Journalist Alex Buchanan has come home to the remote British Columbia town he grew up in, but only because his estranged father is dying. For Alex, the homecoming holds a mix of memories, mostly bad. The only bright spot is reconnecting with Benji Morning, the childhood friend he never truly forgot. As boys, the strength of their bond had frightened Alex. But now that he’s confident in his bisexuality, he’s drawn back to quiet, soft-spoken Ben.
Ben isn’t the same boy Alex left behind, though. His life has been overshadowed by the disappearance of his sister two decades earlier, and now a new break in the case threatens to undo the peace he’s worked so hard to attain.
As Alex struggles to repair the relationship with his father before it’s too late, he finds himself caught up in a twenty-year-old mystery, a story he never expected, and a shocking truth that could affect his and Ben’s future together.
"The truth is a funny thing. Everyone claims to want it, but most of us spend our lives hiding from it. We see what we want to see, who we want to see, because it’s easier. We delude ourselves."
Back to You isn't exactly a romance. There are romantic elements, but mostly it is the story of Alex finally getting some closure and learning that that past may make us who we are in the present, but it doesn't have to dictate who we are in the future. It is told entirely from Alex's POV.
Alex, who is a journalist living in New York, has come back to his home town because his estranged father is dying. But while that was the catalyst for him going back, the only real reason he agreed was to see Ben again. Ben, his best friend when he was a kid. Ben, who is the missing piece to Alex's puzzle. Ben, the friend Alex feels he abandoned.
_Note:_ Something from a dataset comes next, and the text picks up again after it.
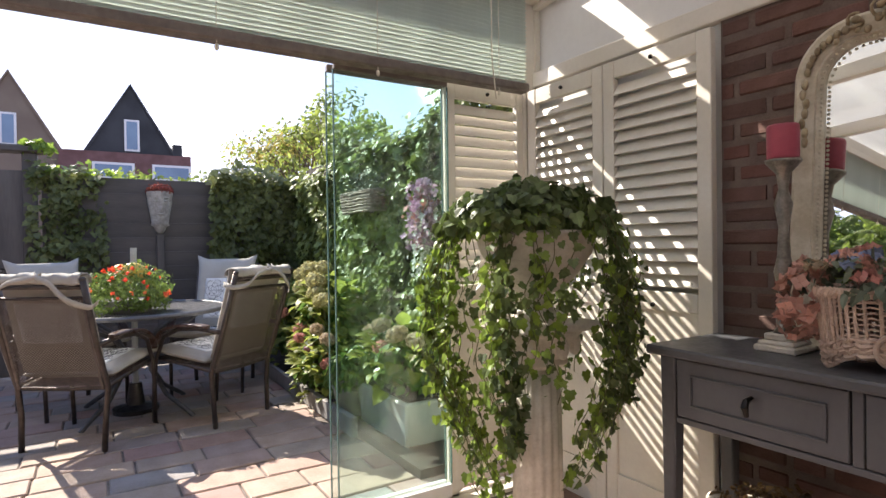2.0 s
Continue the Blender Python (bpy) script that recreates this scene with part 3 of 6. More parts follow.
gate = thing("garden_gate", "black-stained boarded garden gate, shut", "gate", (-5.06, 1.615, 0.0))
for k, (y0, y1) in enumerate(((0.0, 0.125), (0.13, 0.343), (0.348, 0.573), (0.578, 0.773), (0.778, 1.0))):
    part("board", boxed(-0.014 + 0.013 * (k % 2), y0 - 0.006, 0.035, 0.013 + 0.013 * (k % 2), y1 + 0.006, 1.85 + RNG.uniform(-0.008, 0.008), 0.004), M_BLACKWOOD, gate)
for z in (0.3, 1.55):
    part("ledge", boxed(-0.05, 0.03, z, -0.0165, 0.97, z + 0.09, 0.004), M_BLACKWOOD, gate)
bm = bmesh.new()
tube(bm, [(0.02, 0.93, 0.98), (0.05, 0.93, 0.98), (0.05, 0.84, 0.98)], 0.008, 8)
part("handle", bm, M_KNOB, gate, "black lever handle")
bm = bmesh.new()
tube(bm, [(0.02, 0.03, 1.80), (0.03, -0.02, 1.83), (0.02, -0.05, 1.88)], 0.007, 6)
part("hinge", bm, M_ZINC, gate, "galvanised hinge")
arch = thing("gate_arch", "black-stained timber gate arch with a capping board", "gate arch", (-5.06, 1.38, 0))
for y in (0.12, 1.24):
    part("post", boxed(-0.055, y, 0, 0.055, y + 0.11, 2.0, 0.006), M_BLACKWOOD, arch)
part("cap", boxed(-0.09, 0, 2.0, 0.09, 1.4, 2.062, 0.012), M_BLACKWOOD_H, arch)

# winged relief and number plate on the gate
bm = bmesh.new()
for s in (-1, 1):
    for k in range(7):
        t = k / 6
        ball(bm, (0.01, s * (0.04 + 0.155 * t), 0.0 + 0.04 * t * t + 0.01 * math.sin(t * 3)), 0.036 - 0.018 * t, (0.4, 0.7, 1.0), 8, 6)
        ball(bm, (0.012, s * (0.04 + 0.13 * t), -0.036 + 0.05 * t), 0.028 - 0.011 * t, (0.4, 0.55, 1.3), 8, 6)
        ball(bm, (0.006, s * (0.06 + 0.145 * t), 0.024 + 0.026 * t), 0.017, (0.6, 1.3, 0.9), 8, 6)
for y, z, r in ((0, 0.055, 0.032), (0.04, 0.02, 0.033), (-0.04, 0.012, 0.034), (0, 0.0, 0.036), (0, -0.052, 0.032), (0, -0.09, 0.018), (0.036, -0.036, 0.025), (-0.045, 0.05, 0.024), (0.042, 0.062, 0.022), (-0.034, -0.045, 0.024)):
    ball(bm, (0.012, y, z), r, (0.5, 1, 1), 9, 7)
ornament = tagged(new("winged_ornament", finish("winged_ornament", bm, M_STATUE, True)), "weathered stone winged relief hung on the gate", "ornament")
ornament.location = (-5.035, 2.11, 1.365)
carve = ornament.modifiers.new("carve", "REMESH")
carve.mode, carve.voxel_size, carve.use_smooth_shade = "VOXEL", 0.0035, True
plate = thing("number_plate", "small white plate with a dark mark on the gate", "sign", (-5.035, 2.10, 1.705))
part("plate", boxed(-0.004, -0.038, 0, 0.004, 0.038, 0.048, 0.003), M_HOUSEWHITE, plate)
bm = bmesh.new()
tube(bm, [(0.005, 0.018 * math.cos(q), 0.032 - 0.02 * math.sin(q)) for q in (math.pi * i / 8 for i in range(9))], 0.003, 5)
part("mark", bm, M_BLACK, plate)

# ---- shed ----
SX = -8.28
shed = thing("shed", "dark brown weatherboarded shed with pale bargeboards and tiled gable roof", "shed", (SX, 0.66, 0))
EAVE, APEX = 2.25, 3.98
bm = bmesh.new()
q = [(-0.9, 0), (0.9, 0), (0.9, EAVE), (0, APEX - 0.08), (-0.9, EAVE)]
for x in (-0.03, -2.05):
    [bm.verts.new((x, y, z)) for y, z in q]
bm.verts.ensure_lookup_table()
bm.faces.new(bm.verts[0:5])
bm.faces.new(bm.verts[5:10][::-1])
for i in range(5):
    bm.faces.new([bm.verts[k] for k in (i, i + 5, (i + 1) % 5 + 5, (i + 1) % 5)])
bmesh.ops.recalc_face_normals(bm, faces=bm.faces)
part("body", bm, M_SHED, shed)
z = 0.0
while z < APEX - 0.35:
    w0 = 0.9 if z < EAVE else 0.9 * (APEX - 0.12 - z) / (APEX - EAVE)
    w1 = 0.9 if z + 0.175 < EAVE else 0.9 * (APEX - 0.12 - z - 0.175) / (APEX - EAVE)
    if w1 > 0.05:
        bm = bmesh.new()
        a = [bm.verts.new(p) for p in ((0.022, -w0, z), (0.022, w0, z), (0.006, w1, z + 0.175), (0.006, -w1, z + 0.175))]
        b = [bm.verts.new(p) for p in ((-0.028, -w0, z), (-0.028, w0, z), (-0.028, w1, z + 0.175), (-0.028, -w1, z + 0.175))]
        bm.faces.new(a)
        bm.faces.new(b[::-1])
        for i in range(4):
            bm.faces.new((a[i], b[i], b[(i + 1) % 4], a[(i + 1) % 4]))
        bmesh.ops.recalc_face_normals(bm, faces=bm.faces)
        part("weatherboard", bm, M_SHED, shed)
    z += 0.172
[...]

For twenty years, Alex has keep his emotional distance from everyone and he fears that he's not up for the task of a real relationship, but he's still drawn to the boy he once knew.
Ben is still in that sleepy Canadian town and he's mostly content, but he is shaped by the disappearance of his sister when he was a kid and the fact that his mother pretty much forgot he existed. He teaches art and he lives by himself, while his mother keeps her house a shrine for the daughter that went missing twenty years before. Ben's a quiet guy. Reserved. Observant. Seeing Alex again stirred up feeling that Ben has tried like hell to let go of, but he can't help himself when faced with another chance to know his friend. Even if it breaks his heart all over again.
The focus of the story becomes Ben's missing sister and finding out what happened to her. And interspersed in that story are pieces of an article that Alex is writing about his relationship with his dad. I really enjoyed reading those pieces. They gave insight into Alex and the uncertainty he has had to live with. They show the loneliness he felt.
I enjoyed reading Back to You and I loved how it was written, though I would have loved to have gotten Ben's POV, too. He was a bit of an enigma, since the romance was more muted in the story. Still, I found Back to You to be a very touching story. It was sad and full of regret, but it did end on a note of hope.
Review copy of Back to You was generously provided by the publisher, via Netgalley, in exchange for an honest review.